50 Shades of Grue

In translation, sometimes even the simplest looking words can be a more than a shade tricky. For example, if you look up the word blue in Japanese, you might be confused to find it means not only blue and green, but also white, grey and black depending on the context.

The grass is always bluer

Blue? ©Wikipedia/J.M.Garg

Japanese children are told to eat their blues not their greens; the grass is always “bluer” on the other side; and blue means go at the traffic lights. You might  begin to feel like a greenhorn when it comes to Japanese comprehension. Or should that be 青二才 (aonisai or two-year old blue)? It’s enough to turn you blue (not white) with shock.

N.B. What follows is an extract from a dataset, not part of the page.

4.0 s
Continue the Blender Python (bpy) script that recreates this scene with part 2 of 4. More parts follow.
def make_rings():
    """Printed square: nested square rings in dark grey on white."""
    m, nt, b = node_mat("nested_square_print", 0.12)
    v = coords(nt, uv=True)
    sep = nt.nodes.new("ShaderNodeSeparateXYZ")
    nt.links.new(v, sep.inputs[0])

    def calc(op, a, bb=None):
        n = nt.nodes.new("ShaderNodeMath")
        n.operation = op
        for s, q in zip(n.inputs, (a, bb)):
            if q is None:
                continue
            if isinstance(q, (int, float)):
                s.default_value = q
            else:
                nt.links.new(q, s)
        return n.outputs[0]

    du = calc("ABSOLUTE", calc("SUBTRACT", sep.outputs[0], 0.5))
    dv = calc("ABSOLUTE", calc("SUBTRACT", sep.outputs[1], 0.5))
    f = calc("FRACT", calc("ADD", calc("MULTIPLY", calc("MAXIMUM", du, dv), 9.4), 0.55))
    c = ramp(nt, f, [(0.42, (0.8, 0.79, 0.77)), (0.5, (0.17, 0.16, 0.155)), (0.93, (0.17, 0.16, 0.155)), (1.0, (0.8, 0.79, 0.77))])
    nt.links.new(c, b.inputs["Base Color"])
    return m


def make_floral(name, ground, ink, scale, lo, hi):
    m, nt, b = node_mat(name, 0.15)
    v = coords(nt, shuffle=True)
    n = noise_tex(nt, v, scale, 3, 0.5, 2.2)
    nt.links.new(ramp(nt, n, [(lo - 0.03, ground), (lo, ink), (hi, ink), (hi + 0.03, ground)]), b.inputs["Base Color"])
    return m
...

But blue/green usage in Japanese is not as indiscriminate or vague as it seems. The word 青い(aoi) does indeed refer to both green and blue things where English would use one or the other. But this is because the kanji character for aoi was imported to Japan from ancient China at a time when the one character covered the two colours. The range of colour covered by 青 even extended to black, something reflected in the modern 青毛 (aoge), which specifically refers to the coat of a black horse (something akin to the lustrous purplish tinge known as “raven” in English).

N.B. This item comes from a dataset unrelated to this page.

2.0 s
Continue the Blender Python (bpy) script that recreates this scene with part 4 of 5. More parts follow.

Interestingly, other countries with Chinese-influenced languages like Korea and Vietnam also traditionally use a single colour term for blue and green, a colour category some linguists call “grue”.

Buruu or guriin?

Trickier than it looks © Wikipedia/Marc Mongenet

This ancient dual usage has stuck in Japanese. It can be seen in the description of timeless things like aozora (blue sky) and aona (green vegetables), and expressions of ancient origin like 青田買い (aotagai – literally “speculatively buying a rice harvest while the fields are still green”), but used in modern Japanese to mean the recruiting of a gifted student before he or she has graduated.

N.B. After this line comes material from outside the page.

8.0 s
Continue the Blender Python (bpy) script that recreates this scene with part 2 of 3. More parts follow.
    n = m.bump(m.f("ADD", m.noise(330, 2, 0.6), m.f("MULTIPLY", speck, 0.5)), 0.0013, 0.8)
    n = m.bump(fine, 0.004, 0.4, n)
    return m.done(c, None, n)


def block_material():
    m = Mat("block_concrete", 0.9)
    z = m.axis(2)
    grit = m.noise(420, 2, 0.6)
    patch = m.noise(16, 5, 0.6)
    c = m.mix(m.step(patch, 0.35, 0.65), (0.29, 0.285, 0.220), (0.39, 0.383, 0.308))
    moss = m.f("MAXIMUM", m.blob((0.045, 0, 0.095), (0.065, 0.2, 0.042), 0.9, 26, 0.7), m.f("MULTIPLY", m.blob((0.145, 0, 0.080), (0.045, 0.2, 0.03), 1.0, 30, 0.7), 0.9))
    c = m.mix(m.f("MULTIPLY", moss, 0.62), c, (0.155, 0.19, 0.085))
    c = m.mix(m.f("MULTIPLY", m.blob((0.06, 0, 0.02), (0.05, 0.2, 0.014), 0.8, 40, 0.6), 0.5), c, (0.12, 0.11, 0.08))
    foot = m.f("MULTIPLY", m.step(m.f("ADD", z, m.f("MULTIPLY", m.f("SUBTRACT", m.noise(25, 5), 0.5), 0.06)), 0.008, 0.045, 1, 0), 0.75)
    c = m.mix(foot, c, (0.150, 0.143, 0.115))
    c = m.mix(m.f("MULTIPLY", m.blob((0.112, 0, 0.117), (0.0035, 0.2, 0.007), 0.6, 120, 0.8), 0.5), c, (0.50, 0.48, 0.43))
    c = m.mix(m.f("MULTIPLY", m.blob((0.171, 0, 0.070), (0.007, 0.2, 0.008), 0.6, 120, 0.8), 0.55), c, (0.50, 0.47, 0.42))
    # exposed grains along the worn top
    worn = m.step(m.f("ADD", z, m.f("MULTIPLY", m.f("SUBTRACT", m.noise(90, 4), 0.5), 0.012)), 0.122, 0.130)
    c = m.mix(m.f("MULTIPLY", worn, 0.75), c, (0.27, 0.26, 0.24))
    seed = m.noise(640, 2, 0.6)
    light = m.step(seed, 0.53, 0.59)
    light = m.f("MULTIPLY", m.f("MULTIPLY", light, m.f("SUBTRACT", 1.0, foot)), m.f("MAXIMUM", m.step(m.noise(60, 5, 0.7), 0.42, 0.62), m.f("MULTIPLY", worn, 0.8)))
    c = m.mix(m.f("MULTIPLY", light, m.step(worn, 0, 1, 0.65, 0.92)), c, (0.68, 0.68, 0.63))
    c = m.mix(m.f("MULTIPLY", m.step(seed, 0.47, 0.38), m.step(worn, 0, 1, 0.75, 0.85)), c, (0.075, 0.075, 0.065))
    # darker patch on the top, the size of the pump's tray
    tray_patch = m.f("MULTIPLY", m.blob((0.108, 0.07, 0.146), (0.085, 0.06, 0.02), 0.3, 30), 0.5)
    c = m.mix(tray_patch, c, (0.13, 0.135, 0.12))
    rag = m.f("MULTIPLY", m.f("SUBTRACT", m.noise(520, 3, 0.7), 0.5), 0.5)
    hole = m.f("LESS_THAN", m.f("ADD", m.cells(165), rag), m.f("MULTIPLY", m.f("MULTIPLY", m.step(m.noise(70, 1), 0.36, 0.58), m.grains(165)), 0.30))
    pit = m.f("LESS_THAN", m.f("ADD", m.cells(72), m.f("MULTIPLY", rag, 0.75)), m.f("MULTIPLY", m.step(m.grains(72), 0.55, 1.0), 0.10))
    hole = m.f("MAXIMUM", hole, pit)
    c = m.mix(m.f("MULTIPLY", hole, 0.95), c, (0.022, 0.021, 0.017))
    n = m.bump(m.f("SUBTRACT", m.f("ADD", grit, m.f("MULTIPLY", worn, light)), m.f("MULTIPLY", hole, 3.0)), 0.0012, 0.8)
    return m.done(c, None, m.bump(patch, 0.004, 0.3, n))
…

The word midori (also meaning green) didn’t come into use until the start of the Heian Period in the 8th century. Even then, it implied a state of youth and freshness, and a shade of aoi rather than a colour in its own right. In modern Japanese, midori refers more to greenery than green.

There is yet another word for green: guriin, based on the English green. Guriin is widely used to describe a colour choice for a material item. If you went sofa shopping for example, you would choose a guriin model rather than a midori or aoi one. By the same token, you would buy a buruu (blue) sofa rather than an aoi one.

When blue actually means blue

Sometimes though, blue means blue. “Blue” traffic lights in Japan are in fact more blue in colour than the more universal green, apparently out of consideration for people with colour vision deficiency (colour blindness). And if you say of someone 尻が青い(shiri ga aoi), that they have a blue bottom, it means you think they are gullible.

Many Asian and African babies are born with a blue pigmentation on their lower backs and buttocks, a temporary condition known as Mongolian blue spot. So if you’ve got a blue bottom, you’re “wet behind the ears”. Or you could equally be 青臭い (aokusai – “green/grassy-smelling”). Nothing is black and white when it comes to blue and green.